» **Excerpted records**
---
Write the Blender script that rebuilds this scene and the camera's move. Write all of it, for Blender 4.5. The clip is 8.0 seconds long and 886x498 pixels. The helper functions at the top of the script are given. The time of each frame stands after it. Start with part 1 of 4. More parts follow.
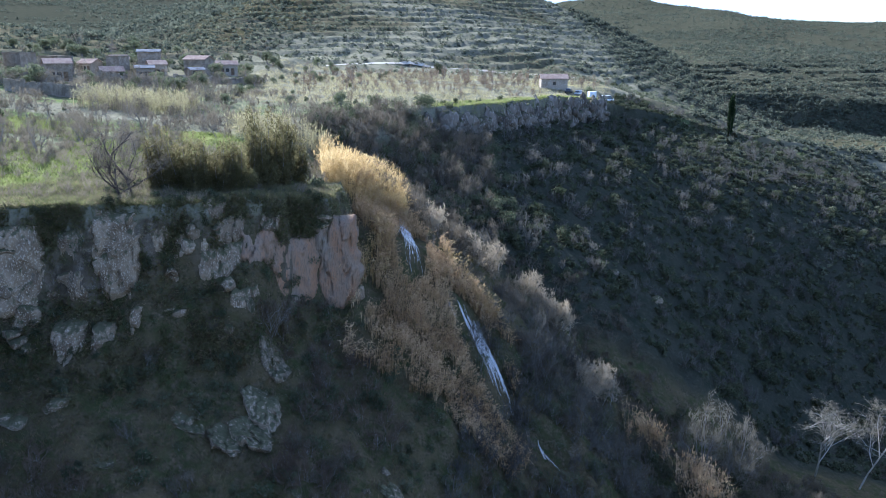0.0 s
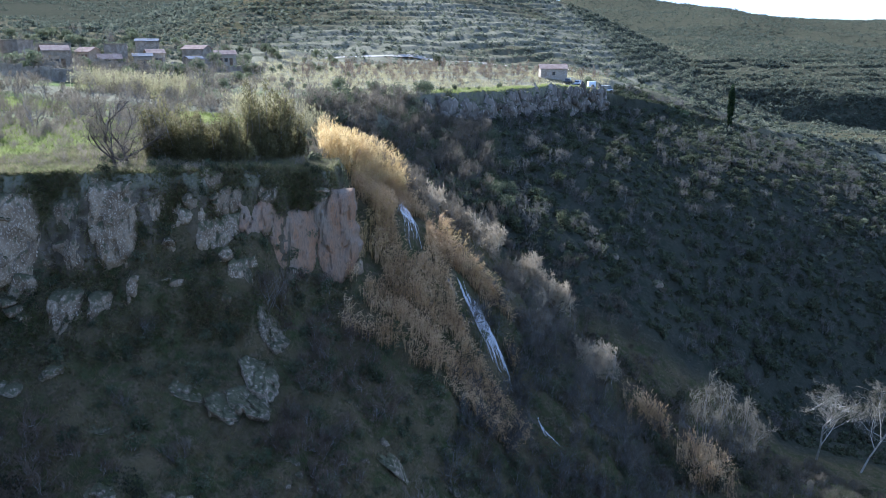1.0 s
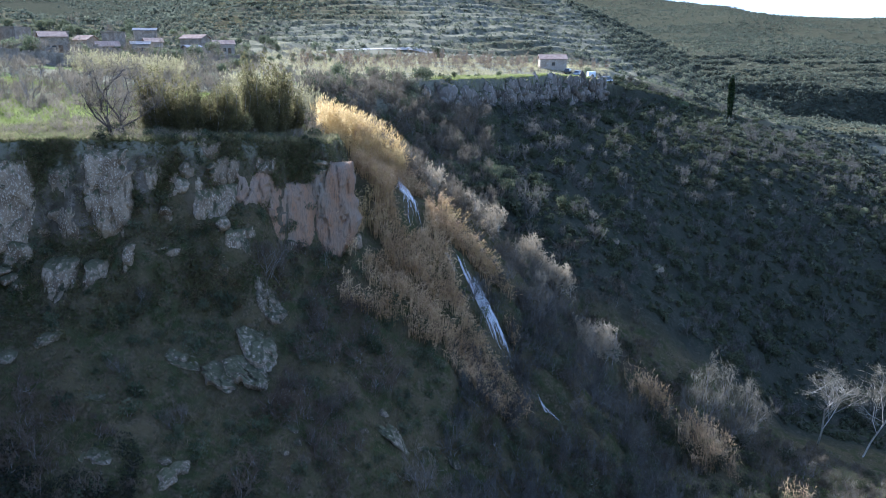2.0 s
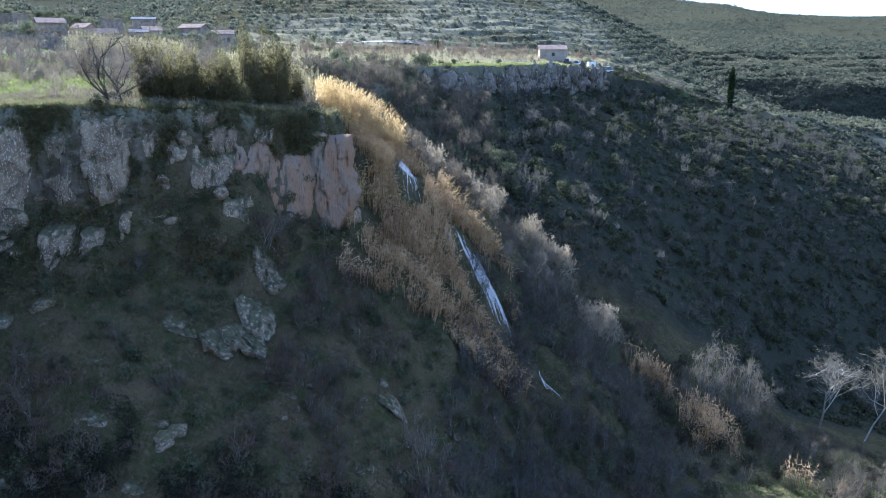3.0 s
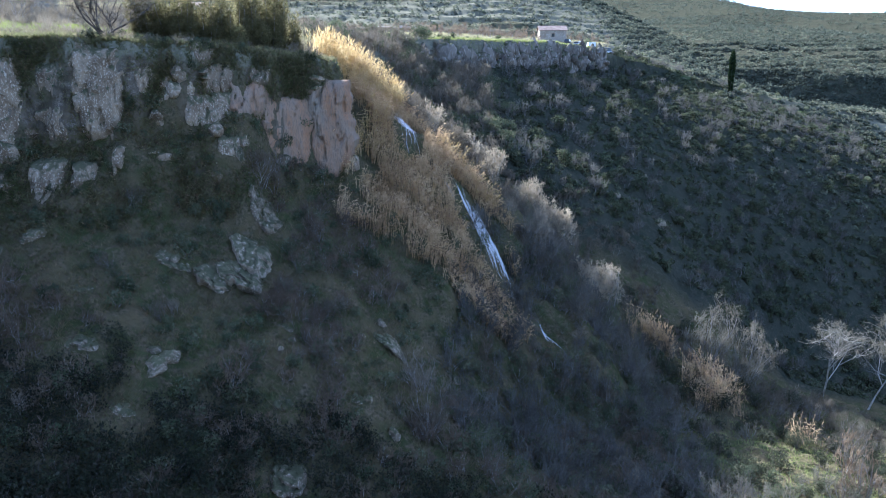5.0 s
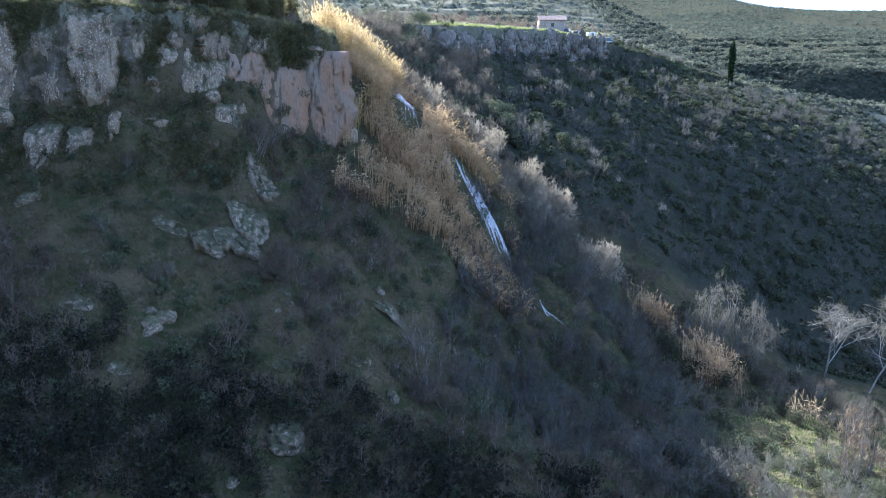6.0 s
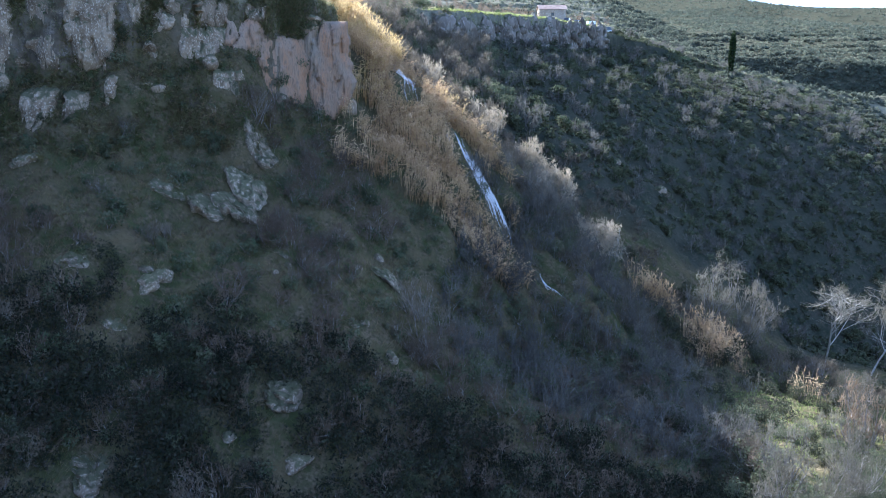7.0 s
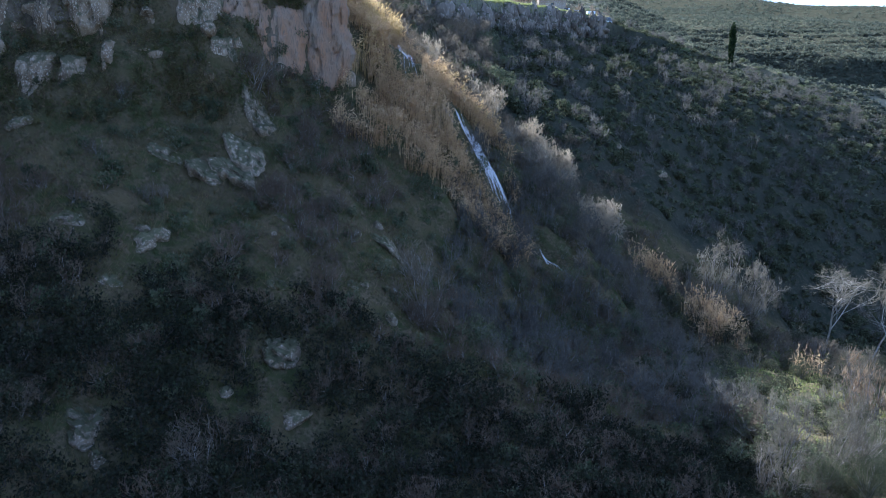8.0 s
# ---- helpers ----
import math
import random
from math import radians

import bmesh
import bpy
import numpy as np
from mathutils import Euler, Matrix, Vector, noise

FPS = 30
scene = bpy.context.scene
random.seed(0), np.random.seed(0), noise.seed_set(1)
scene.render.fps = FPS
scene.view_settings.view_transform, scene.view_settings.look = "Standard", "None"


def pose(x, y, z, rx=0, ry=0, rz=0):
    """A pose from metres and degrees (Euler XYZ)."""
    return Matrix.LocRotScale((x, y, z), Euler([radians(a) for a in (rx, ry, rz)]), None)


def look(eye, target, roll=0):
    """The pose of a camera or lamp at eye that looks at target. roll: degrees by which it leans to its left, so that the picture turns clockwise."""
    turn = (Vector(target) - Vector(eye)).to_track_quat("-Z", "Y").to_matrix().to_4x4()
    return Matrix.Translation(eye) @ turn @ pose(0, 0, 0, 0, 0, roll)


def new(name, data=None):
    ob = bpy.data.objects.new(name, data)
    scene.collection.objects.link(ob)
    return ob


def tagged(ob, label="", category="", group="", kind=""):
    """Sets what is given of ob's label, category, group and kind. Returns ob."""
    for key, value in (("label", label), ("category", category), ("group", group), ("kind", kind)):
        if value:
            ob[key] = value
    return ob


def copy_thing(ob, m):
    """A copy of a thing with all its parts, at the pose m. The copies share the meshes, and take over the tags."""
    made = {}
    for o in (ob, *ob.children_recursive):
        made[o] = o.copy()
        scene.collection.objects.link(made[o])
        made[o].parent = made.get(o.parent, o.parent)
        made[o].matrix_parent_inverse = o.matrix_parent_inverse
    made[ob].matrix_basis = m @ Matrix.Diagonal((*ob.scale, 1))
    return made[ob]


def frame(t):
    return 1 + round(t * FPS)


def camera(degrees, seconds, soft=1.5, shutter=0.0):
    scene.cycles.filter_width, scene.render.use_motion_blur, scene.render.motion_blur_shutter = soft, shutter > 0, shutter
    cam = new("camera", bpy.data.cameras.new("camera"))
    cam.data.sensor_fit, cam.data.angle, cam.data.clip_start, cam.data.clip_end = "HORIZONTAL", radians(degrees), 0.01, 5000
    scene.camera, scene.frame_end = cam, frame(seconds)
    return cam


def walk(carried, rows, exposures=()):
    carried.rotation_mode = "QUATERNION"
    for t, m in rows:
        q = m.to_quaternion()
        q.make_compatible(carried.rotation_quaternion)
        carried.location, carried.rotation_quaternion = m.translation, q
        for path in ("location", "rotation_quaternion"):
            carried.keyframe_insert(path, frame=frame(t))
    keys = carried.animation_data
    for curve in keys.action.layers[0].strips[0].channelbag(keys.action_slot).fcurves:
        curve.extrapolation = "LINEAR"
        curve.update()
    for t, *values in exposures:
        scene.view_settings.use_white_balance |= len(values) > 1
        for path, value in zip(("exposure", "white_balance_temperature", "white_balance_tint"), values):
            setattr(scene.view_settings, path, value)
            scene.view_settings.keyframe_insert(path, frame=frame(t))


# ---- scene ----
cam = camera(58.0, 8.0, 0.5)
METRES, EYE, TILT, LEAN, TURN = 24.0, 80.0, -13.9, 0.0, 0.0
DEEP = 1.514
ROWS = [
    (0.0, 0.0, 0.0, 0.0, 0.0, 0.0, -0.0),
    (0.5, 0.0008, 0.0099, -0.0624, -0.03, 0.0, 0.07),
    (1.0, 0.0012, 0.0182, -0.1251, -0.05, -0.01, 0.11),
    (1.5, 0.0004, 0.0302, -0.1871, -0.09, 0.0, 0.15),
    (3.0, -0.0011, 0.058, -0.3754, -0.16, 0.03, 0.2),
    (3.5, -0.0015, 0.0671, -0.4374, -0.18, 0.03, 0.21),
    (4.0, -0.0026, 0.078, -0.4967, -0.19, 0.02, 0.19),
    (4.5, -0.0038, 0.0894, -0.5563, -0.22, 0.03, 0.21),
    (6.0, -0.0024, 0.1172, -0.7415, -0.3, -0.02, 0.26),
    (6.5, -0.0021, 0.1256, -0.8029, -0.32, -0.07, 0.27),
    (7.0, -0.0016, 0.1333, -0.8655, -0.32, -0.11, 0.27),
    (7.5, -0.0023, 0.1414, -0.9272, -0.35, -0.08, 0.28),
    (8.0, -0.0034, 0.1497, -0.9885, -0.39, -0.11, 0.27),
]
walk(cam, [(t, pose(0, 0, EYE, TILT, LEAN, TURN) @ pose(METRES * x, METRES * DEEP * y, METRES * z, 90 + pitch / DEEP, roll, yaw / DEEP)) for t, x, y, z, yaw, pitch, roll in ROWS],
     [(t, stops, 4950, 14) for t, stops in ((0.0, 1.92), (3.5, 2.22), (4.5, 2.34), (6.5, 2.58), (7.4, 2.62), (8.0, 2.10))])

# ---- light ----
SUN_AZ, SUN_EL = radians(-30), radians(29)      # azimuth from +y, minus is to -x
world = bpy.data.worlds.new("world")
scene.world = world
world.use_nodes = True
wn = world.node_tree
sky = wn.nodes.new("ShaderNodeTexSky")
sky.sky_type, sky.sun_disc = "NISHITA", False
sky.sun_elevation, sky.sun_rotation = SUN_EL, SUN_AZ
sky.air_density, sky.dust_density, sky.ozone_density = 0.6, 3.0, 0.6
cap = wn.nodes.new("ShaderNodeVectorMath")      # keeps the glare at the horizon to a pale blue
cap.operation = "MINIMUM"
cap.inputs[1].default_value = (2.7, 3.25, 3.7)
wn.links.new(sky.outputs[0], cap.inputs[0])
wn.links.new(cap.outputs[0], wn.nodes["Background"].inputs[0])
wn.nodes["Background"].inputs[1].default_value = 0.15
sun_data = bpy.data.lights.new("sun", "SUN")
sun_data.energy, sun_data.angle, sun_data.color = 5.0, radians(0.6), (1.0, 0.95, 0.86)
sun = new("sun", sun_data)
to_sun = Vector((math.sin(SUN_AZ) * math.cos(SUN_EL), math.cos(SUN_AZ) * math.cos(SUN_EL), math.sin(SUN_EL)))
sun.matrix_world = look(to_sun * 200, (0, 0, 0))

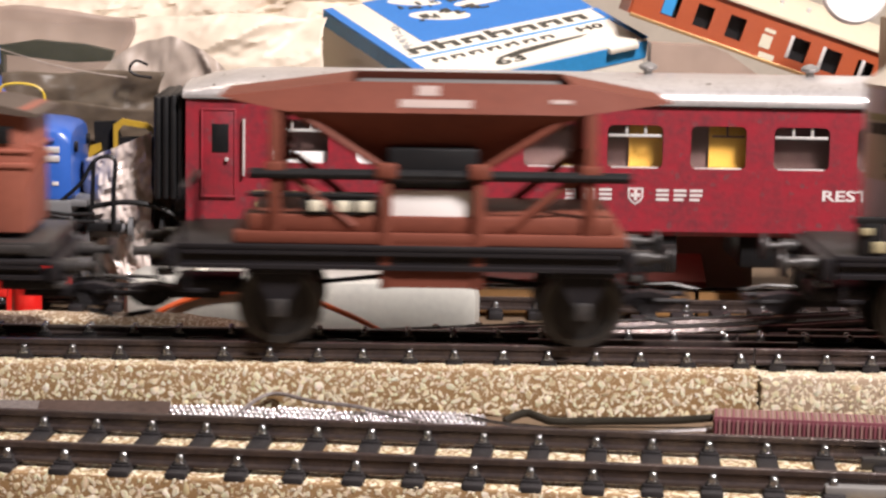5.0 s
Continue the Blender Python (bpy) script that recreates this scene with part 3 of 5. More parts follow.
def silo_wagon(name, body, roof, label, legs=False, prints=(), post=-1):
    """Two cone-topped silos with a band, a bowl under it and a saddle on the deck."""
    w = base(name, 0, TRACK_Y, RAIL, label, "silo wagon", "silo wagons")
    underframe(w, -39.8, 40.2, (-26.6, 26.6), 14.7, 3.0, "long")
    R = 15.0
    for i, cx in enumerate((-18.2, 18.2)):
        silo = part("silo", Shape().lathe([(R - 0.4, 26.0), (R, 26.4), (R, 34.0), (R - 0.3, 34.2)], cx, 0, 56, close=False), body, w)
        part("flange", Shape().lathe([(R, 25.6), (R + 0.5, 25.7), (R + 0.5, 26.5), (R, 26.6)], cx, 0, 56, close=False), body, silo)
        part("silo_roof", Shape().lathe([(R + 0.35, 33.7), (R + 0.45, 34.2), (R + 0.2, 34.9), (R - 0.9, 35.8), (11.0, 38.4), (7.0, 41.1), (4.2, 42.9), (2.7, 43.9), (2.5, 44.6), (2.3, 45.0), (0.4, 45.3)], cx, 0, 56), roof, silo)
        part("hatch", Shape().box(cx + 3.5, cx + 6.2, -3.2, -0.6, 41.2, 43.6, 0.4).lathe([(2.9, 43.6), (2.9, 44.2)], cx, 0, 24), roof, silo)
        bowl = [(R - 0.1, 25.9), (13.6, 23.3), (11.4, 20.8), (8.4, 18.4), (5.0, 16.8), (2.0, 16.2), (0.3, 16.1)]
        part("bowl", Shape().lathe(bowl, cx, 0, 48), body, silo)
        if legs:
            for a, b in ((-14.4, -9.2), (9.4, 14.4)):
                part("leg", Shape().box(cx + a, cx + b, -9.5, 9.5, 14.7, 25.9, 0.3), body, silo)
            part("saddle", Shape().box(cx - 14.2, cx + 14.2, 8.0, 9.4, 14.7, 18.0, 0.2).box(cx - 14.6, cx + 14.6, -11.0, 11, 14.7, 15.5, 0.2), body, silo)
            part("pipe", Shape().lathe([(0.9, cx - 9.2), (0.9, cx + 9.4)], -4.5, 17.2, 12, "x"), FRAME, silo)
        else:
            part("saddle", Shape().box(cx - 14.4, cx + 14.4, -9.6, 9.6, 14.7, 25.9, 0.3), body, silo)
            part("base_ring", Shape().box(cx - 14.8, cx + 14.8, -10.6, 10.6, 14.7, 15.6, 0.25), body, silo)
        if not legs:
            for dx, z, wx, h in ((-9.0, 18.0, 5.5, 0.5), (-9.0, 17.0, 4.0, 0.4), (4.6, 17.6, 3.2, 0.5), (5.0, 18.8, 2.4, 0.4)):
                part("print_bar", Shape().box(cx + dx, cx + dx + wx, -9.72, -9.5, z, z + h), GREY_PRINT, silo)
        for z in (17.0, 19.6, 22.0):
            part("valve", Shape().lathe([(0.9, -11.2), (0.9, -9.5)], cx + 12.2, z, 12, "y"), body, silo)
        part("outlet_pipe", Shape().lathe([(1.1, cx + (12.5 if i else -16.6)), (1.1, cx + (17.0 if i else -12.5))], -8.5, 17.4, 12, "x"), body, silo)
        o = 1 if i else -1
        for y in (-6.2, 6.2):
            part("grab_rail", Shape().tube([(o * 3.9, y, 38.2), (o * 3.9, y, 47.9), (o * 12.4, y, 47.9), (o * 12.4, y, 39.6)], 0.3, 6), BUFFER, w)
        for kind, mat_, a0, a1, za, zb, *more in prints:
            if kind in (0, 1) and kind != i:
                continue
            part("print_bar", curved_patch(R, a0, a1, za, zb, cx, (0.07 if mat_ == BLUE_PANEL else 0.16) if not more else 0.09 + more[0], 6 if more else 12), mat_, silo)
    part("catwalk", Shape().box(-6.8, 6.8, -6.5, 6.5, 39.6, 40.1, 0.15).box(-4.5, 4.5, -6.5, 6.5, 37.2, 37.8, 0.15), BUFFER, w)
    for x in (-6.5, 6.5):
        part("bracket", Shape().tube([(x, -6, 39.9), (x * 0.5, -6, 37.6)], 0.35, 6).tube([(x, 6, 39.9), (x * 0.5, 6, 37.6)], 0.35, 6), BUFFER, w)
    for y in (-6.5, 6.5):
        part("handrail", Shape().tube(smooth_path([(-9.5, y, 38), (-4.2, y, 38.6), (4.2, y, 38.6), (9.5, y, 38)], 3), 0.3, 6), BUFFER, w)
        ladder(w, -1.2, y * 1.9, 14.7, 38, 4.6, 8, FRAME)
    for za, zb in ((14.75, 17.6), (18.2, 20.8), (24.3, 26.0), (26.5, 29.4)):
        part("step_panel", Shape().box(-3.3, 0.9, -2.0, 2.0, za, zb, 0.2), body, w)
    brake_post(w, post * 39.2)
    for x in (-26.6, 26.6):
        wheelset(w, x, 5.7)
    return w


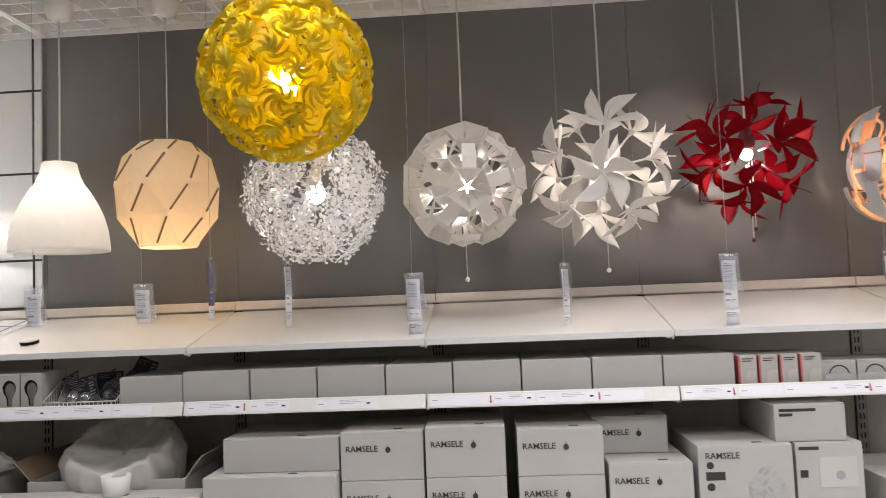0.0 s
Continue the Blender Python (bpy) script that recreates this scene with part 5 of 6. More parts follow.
---
» **Written request**
Reproduce the lines exactly, from the line that contains "pose from metres" through the line that contains "of a camera", and nothing more.

» **Exercise output**
    """A pose from metres and degrees (Euler XYZ)."""
    return Matrix.LocRotScale((x, y, z), Euler([radians(a) for a in (rx, ry, rz)]), None)


def look(eye, target, roll=0):
    """The pose of a camera or lamp at eye that looks at target. roll: degrees by which it leans to its left, so that the picture turns clockwise."""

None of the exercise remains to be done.